▶ [What you need to do]:
Leave out the pictures and reproduce all of the data exactly.

=== Data segment ===

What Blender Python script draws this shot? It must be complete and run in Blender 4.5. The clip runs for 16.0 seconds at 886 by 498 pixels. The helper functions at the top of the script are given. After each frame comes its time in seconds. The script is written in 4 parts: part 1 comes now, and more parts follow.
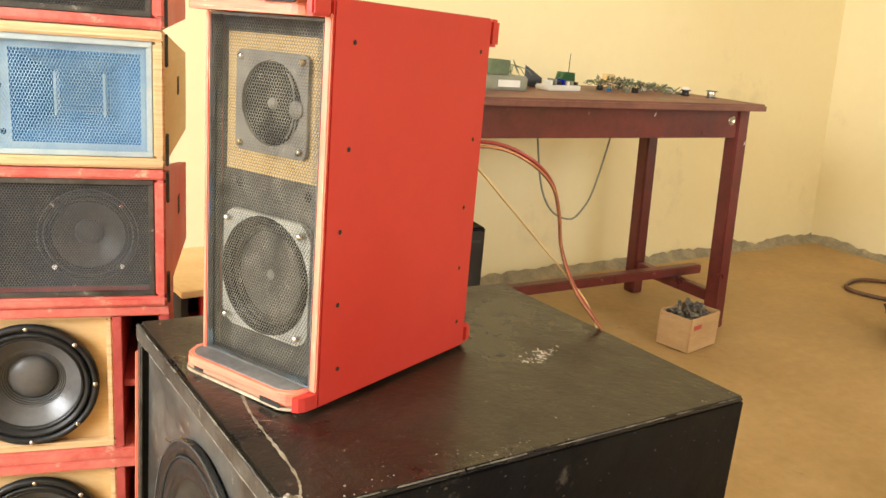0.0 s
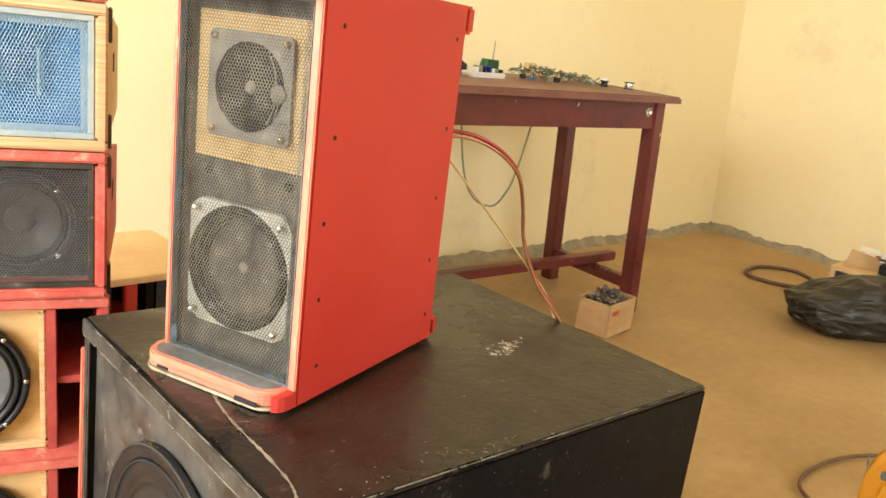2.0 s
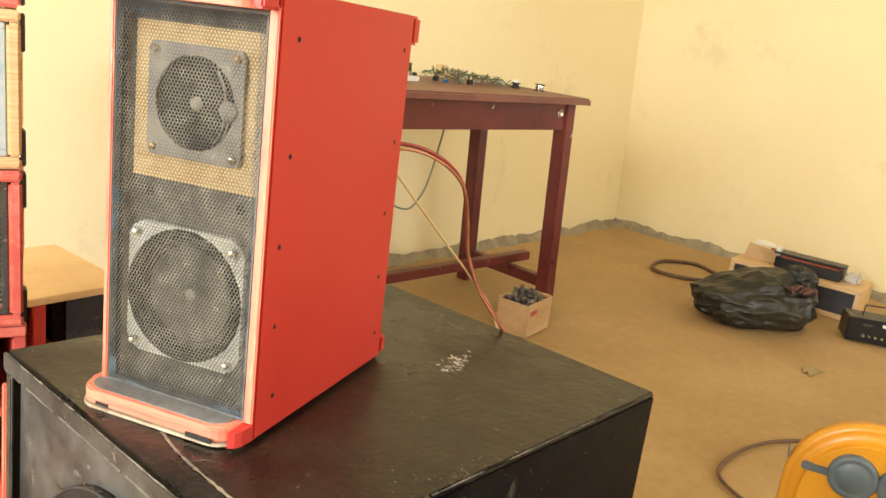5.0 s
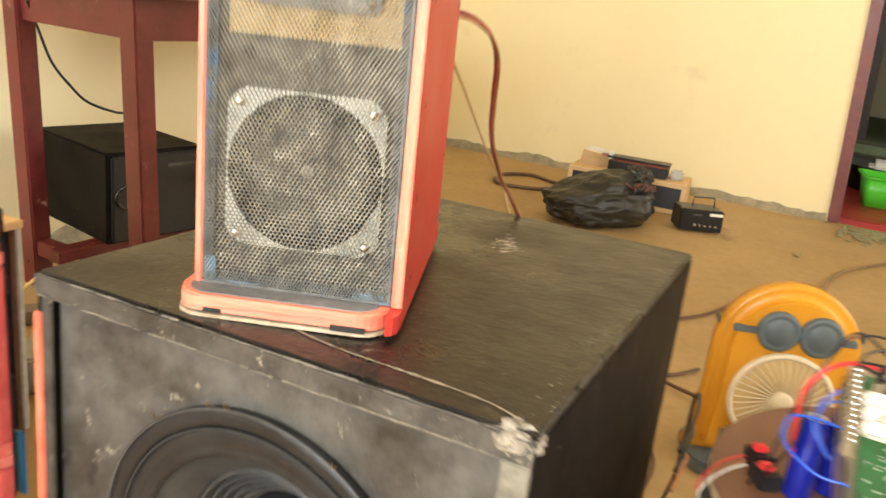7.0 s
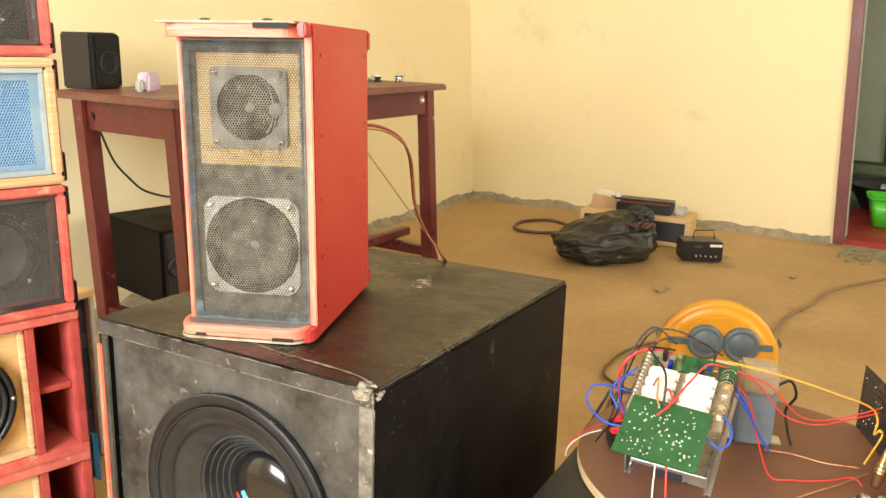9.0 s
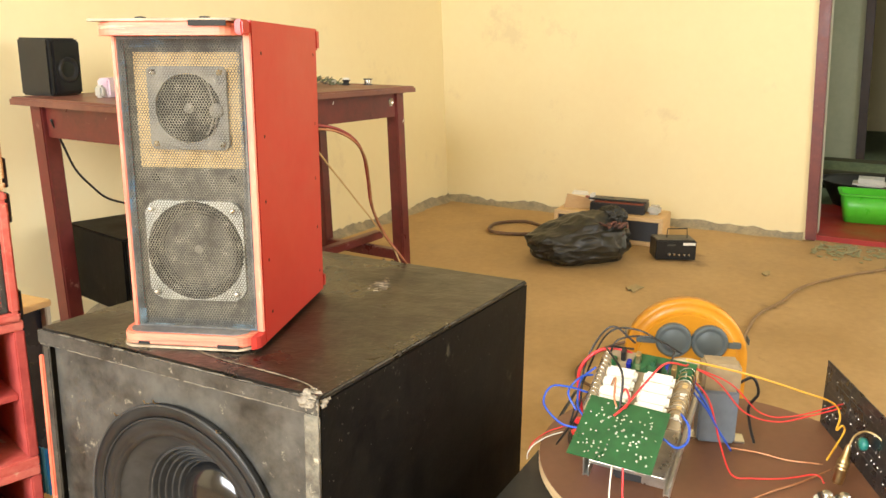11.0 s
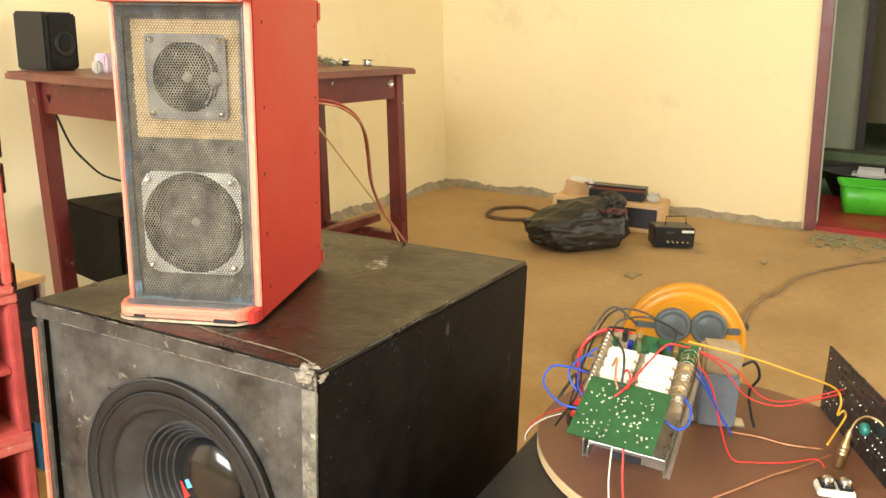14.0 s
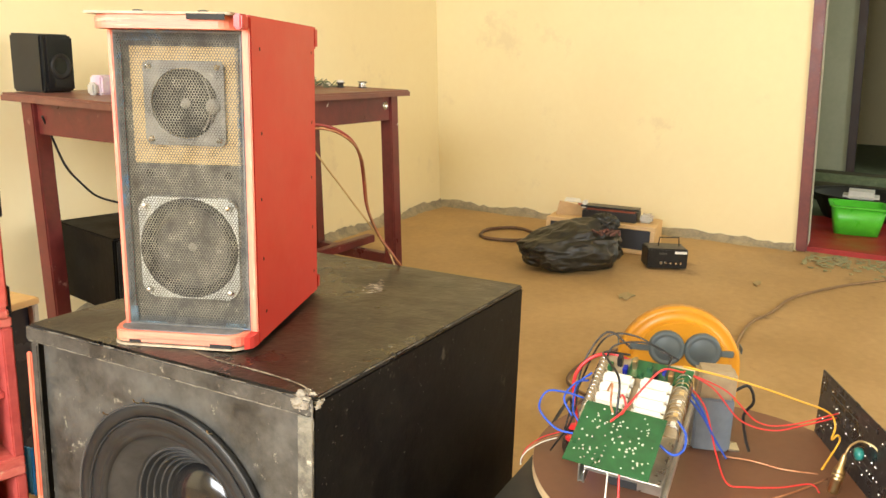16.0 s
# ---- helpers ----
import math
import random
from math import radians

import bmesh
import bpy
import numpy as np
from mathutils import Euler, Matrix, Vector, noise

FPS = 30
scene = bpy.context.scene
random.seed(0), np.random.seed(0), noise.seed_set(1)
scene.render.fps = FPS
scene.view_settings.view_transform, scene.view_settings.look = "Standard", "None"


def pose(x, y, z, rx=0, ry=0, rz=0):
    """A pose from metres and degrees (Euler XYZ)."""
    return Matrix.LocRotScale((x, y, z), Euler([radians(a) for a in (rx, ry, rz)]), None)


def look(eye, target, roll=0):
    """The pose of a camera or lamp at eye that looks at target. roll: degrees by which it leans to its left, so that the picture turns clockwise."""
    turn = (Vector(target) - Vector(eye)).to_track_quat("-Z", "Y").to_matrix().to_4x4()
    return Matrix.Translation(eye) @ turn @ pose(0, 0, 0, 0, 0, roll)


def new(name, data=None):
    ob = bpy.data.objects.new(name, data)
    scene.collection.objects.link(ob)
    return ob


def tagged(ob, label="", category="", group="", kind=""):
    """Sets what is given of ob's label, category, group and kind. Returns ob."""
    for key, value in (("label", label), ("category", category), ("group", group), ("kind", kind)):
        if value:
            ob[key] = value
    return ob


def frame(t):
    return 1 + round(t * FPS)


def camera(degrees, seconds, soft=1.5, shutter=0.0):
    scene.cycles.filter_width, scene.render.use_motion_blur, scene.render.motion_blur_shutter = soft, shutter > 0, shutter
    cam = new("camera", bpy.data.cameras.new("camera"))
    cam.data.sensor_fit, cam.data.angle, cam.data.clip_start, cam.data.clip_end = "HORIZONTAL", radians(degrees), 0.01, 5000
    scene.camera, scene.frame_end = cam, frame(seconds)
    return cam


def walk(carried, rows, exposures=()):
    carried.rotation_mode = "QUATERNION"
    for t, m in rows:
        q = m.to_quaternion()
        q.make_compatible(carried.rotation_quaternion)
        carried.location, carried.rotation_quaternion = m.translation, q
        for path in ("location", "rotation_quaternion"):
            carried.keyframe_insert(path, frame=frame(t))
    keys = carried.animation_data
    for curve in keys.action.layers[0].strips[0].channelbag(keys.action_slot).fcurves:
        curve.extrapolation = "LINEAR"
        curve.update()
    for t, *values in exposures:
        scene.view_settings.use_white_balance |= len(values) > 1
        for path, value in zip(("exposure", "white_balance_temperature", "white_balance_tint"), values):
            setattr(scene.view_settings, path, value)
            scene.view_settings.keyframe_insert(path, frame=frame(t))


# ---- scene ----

===

▶ [Task solution]:
What Blender Python script draws this shot? It must be complete and run in Blender 4.5. The clip runs for 16.0 seconds at 886 by 498 pixels. The helper functions at the top of the script are given. After each frame comes its time in seconds. The script is written in 4 parts: part 1 comes now, and more parts follow.
0.0 s
2.0 s
5.0 s
7.0 s
9.0 s
11.0 s
14.0 s
16.0 s
# ---- helpers ----
import math
import random
from math import radians

import bmesh
import bpy
import numpy as np
from mathutils import Euler, Matrix, Vector, noise

FPS = 30
scene = bpy.context.scene
random.seed(0), np.random.seed(0), noise.seed_set(1)
scene.render.fps = FPS
scene.view_settings.view_transform, scene.view_settings.look = "Standard", "None"


def pose(x, y, z, rx=0, ry=0, rz=0):
    """A pose from metres and degrees (Euler XYZ)."""
    return Matrix.LocRotScale((x, y, z), Euler([radians(a) for a in (rx, ry, rz)]), None)


def look(eye, target, roll=0):
    """The pose of a camera or lamp at eye that looks at target. roll: degrees by which it leans to its left, so that the picture turns clockwise."""
    turn = (Vector(target) - Vector(eye)).to_track_quat("-Z", "Y").to_matrix().to_4x4()
    return Matrix.Translation(eye) @ turn @ pose(0, 0, 0, 0, 0, roll)


def new(name, data=None):
    ob = bpy.data.objects.new(name, data)
    scene.collection.objects.link(ob)
    return ob


def tagged(ob, label="", category="", group="", kind=""):
    """Sets what is given of ob's label, category, group and kind. Returns ob."""
    for key, value in (("label", label), ("category", category), ("group", group), ("kind", kind)):
        if value:
            ob[key] = value
    return ob


def frame(t):
    return 1 + round(t * FPS)


def camera(degrees, seconds, soft=1.5, shutter=0.0):
    scene.cycles.filter_width, scene.render.use_motion_blur, scene.render.motion_blur_shutter = soft, shutter > 0, shutter
    cam = new("camera", bpy.data.cameras.new("camera"))
    cam.data.sensor_fit, cam.data.angle, cam.data.clip_start, cam.data.clip_end = "HORIZONTAL", radians(degrees), 0.01, 5000
    scene.camera, scene.frame_end = cam, frame(seconds)
    return cam


def walk(carried, rows, exposures=()):
    carried.rotation_mode = "QUATERNION"
    for t, m in rows:
        q = m.to_quaternion()
        q.make_compatible(carried.rotation_quaternion)
        carried.location, carried.rotation_quaternion = m.translation, q
        for path in ("location", "rotation_quaternion"):
            carried.keyframe_insert(path, frame=frame(t))
    keys = carried.animation_data
    for curve in keys.action.layers[0].strips[0].channelbag(keys.action_slot).fcurves:
        curve.extrapolation = "LINEAR"
        curve.update()
    for t, *values in exposures:
        scene.view_settings.use_white_balance |= len(values) > 1
        for path, value in zip(("exposure", "white_balance_temperature", "white_balance_tint"), values):
            setattr(scene.view_settings, path, value)
            scene.view_settings.keyframe_insert(path, frame=frame(t))


# ---- scene ----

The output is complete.